It’s funny how you can forget what you like. As if the years of becoming push out what was. Only fragments remain, fluttering in the breeze of all the empty space.
I was always an avid reader. Even before I learned to read, books called to me. In elementary school I was the kid in the library corner reading everything in sight. At home I was curled up on the couch with a stack. Or in bed straining my eyes using the dim hallway light to read one more chapter.
I read in the car, on the bus, at church, between assignments at school. I never went anywhere without a book. The fear of being caught with nothing to read was ever present.
People gifted me books or gift cards for books. My mom even let me take, and keep, her treasured Nancy Drew books because of my passion. Those books are still in really good shape and have a place of honor on a shelf in my home.
Then life got busier. I got married and a few years later, we started our family. I couldn’t read a book to save my life. I missed it. So my mom started giving me magazines. Women’s Day, Good Housekeeping, AARP,… I started buying fitness magazines, knitting and crochet magazines, clean eating and recipe magazines. I consumed them with the same veraciousness I had with books. It went on this way through three babies and their toddler years.
One day, I came across a unique reading list. I had been dabbling with reading books again and this list illuminated something in me I’d almost forgotten. A challenge to read 24 books in 12 months. A book with a number in the title, a book you read for school, one written by someone who is not a writer, a memoir, … Some were a challenge to find, others fell into my lap. Books sitting untouched on my shelves got to come down and breathe life back into me. This list brought me back home.
This list also broadened my genre choices. I was enjoying subjects I had once thought dull. Deliberately choosing things out of my comfort zone. I only made it to 22 books, but it was such a rewarding challenge. And with three kids, at least one still in diapers at the time, I am impressed with getting to 22!
It has been several years since then. I read in fits and spurts, now. Some books really capture me and others get drawn out over weeks or months. What I’ve been learning about myself is that my memory of what I read as a kid had been dimmed for a long time. My young adult life was dominated by dark fantasy series. Anita Blake, Sookie Stackhouse, Harry Dresden, Twilight (yes, I’m a big fan). Easy, quick reading. Intelligent enough to keep me challenged, but slightly predictable and comforting. I, somehow, used this phase to overshadow what I read before high school, college, and several years beyond.
That’s not to say I didn’t read a lot of horror and fantasy as a kid. I did. But I also read mysteries, historical fiction, adventure, classics, brand new science-fiction, books from my parents’ youth, … I read almost anything and everything. Then I narrowed down because I just wanted an escape. My type of relaxing read settled into a comfy spot and stayed for a while. Well, there’s only so many of those authors that I actually enjoy.

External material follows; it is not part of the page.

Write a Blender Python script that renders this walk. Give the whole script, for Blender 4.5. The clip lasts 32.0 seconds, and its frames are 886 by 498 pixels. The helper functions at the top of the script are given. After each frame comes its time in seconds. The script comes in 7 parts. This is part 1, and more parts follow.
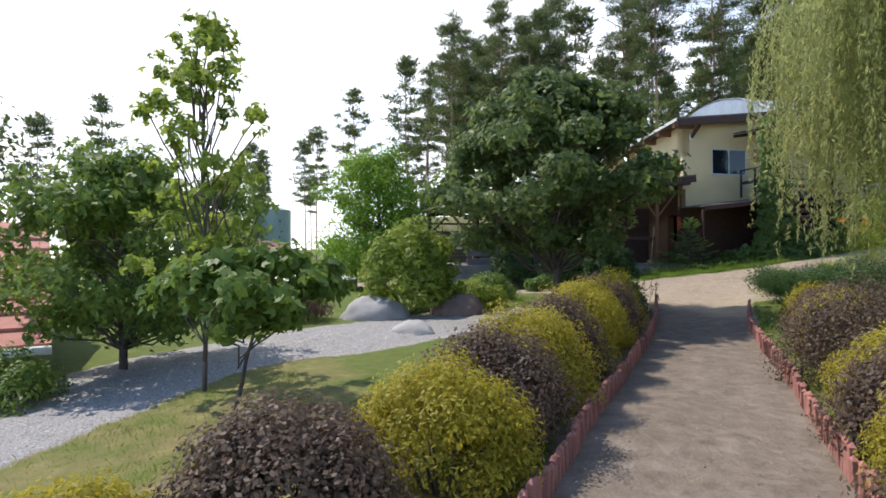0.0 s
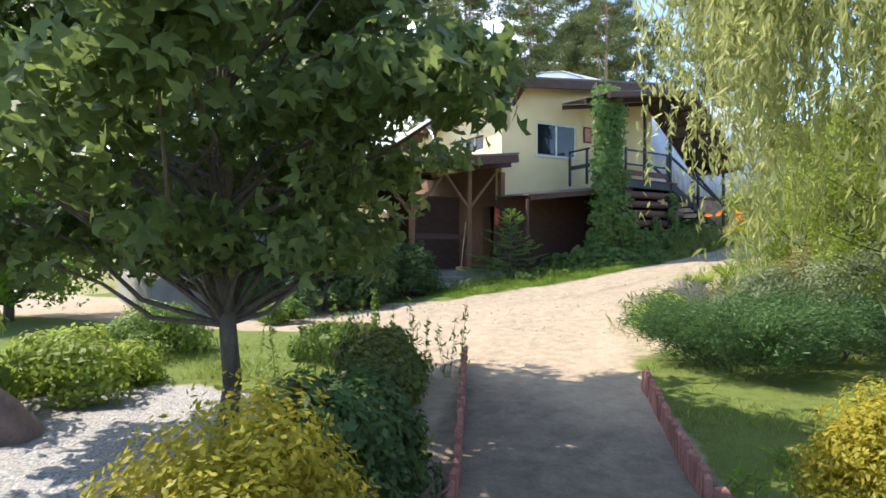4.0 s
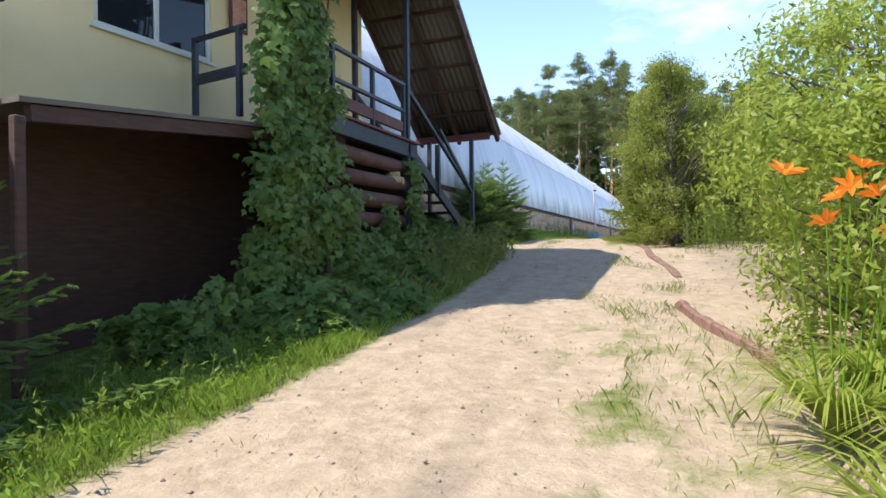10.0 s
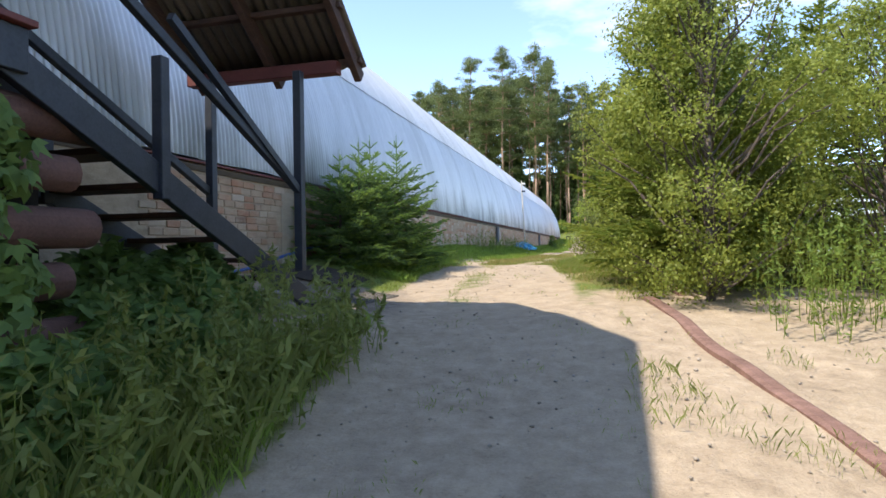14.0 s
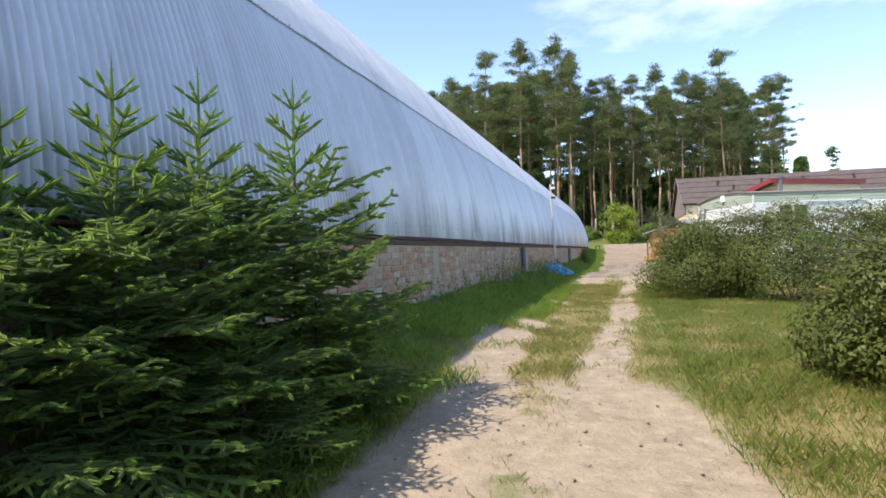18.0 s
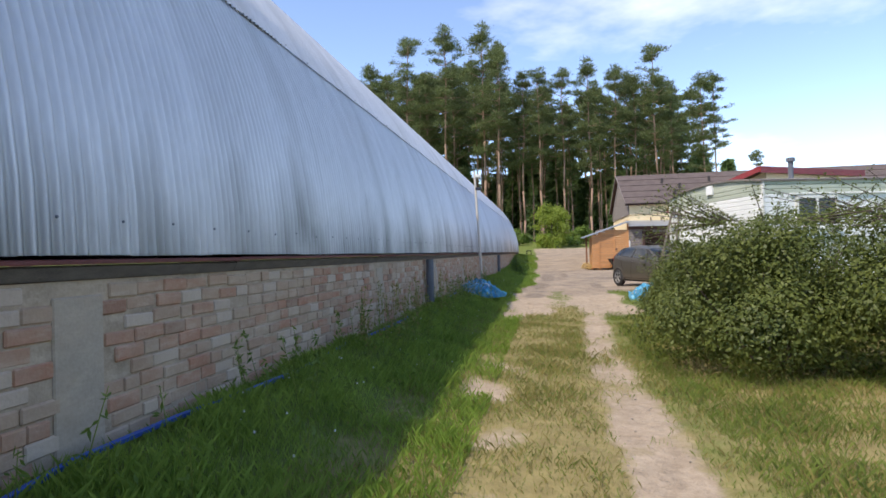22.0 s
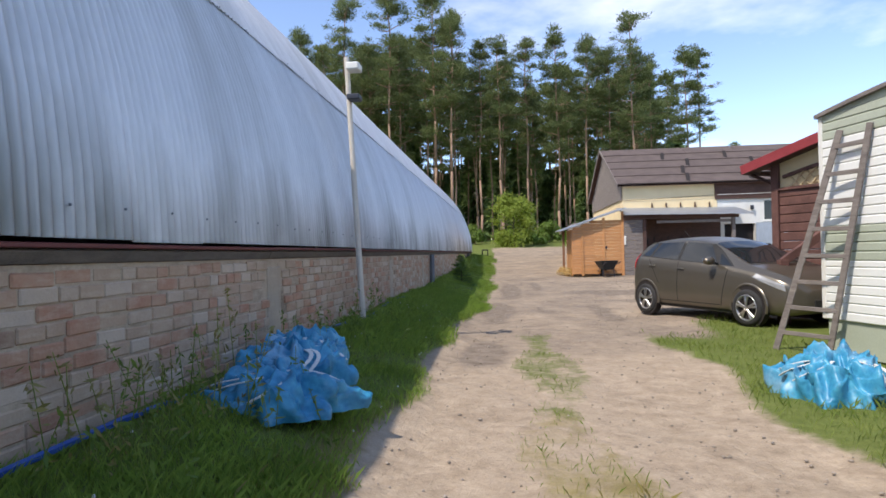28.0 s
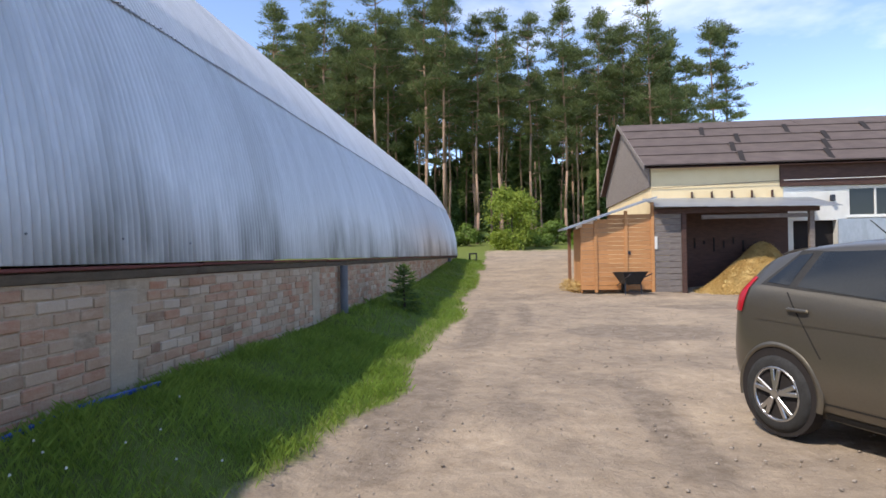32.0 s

Between trying the books on display at the local library, and at Barnes and Noble, I have rediscovered some lost loves. Murder Mysteries can be a lot of fun! As I find the ones I like, I have started remembering fragments of the mystery books I read as a kid. I’ve always loved Sherlock Holmes and Nancy Drew, but there was Encyclopedia Brown, and a host of others I can’t quite remember.
My books on neuroscience, behavioral science, and sociology are piling up. History books about our stories as humans. Some of that is also inspired by my work. I’m fascinated by the brain-body connection. Influencing the nervous system to allow the body to relax, in order to get the brain relaxed, so the body can stay relaxed.
I used to read a lot of thrillers too. It took me a long time to distinguish between thriller and horror. I like thrillers, but I seem to be really picky, or hard to please. Or I’m just bad at finding good ones. Recently, I’ve felt the need to try again. I can’t watch anything really suspenseful anymore. A lot of story lines are off the table for me. Especially since I’ve had kids, there’s so much more I refuse to expose myself to. But I’ve wanted a good thrill. A darker mystery. So, I picked up The Sanatorium, by Sarah Pearse. It’s been about two days of reading and I can’t put it down. Ok, so, obviously I can physically put it down, but this seems to be what I was looking for and I can’t wait to see how it all plays out. There’s enough information being given that my unhealthy anxiety isn’t being disturbed, but there are still so many questions that I’m spurred to keep going, taking in all the clues. It’s the kind of details that put you in the story instead of feeling like an onlooker.
The short version. The Sanatorium, by Sarah Pearse is a page turner. I’m only halfway in, but I’m hopeful I’ll be satisfied at the end. It feels good to remember I’m a multifaceted person who hasn’t lost herself. In fact, I am still becoming while remembering who I have always been. What a journey I have had!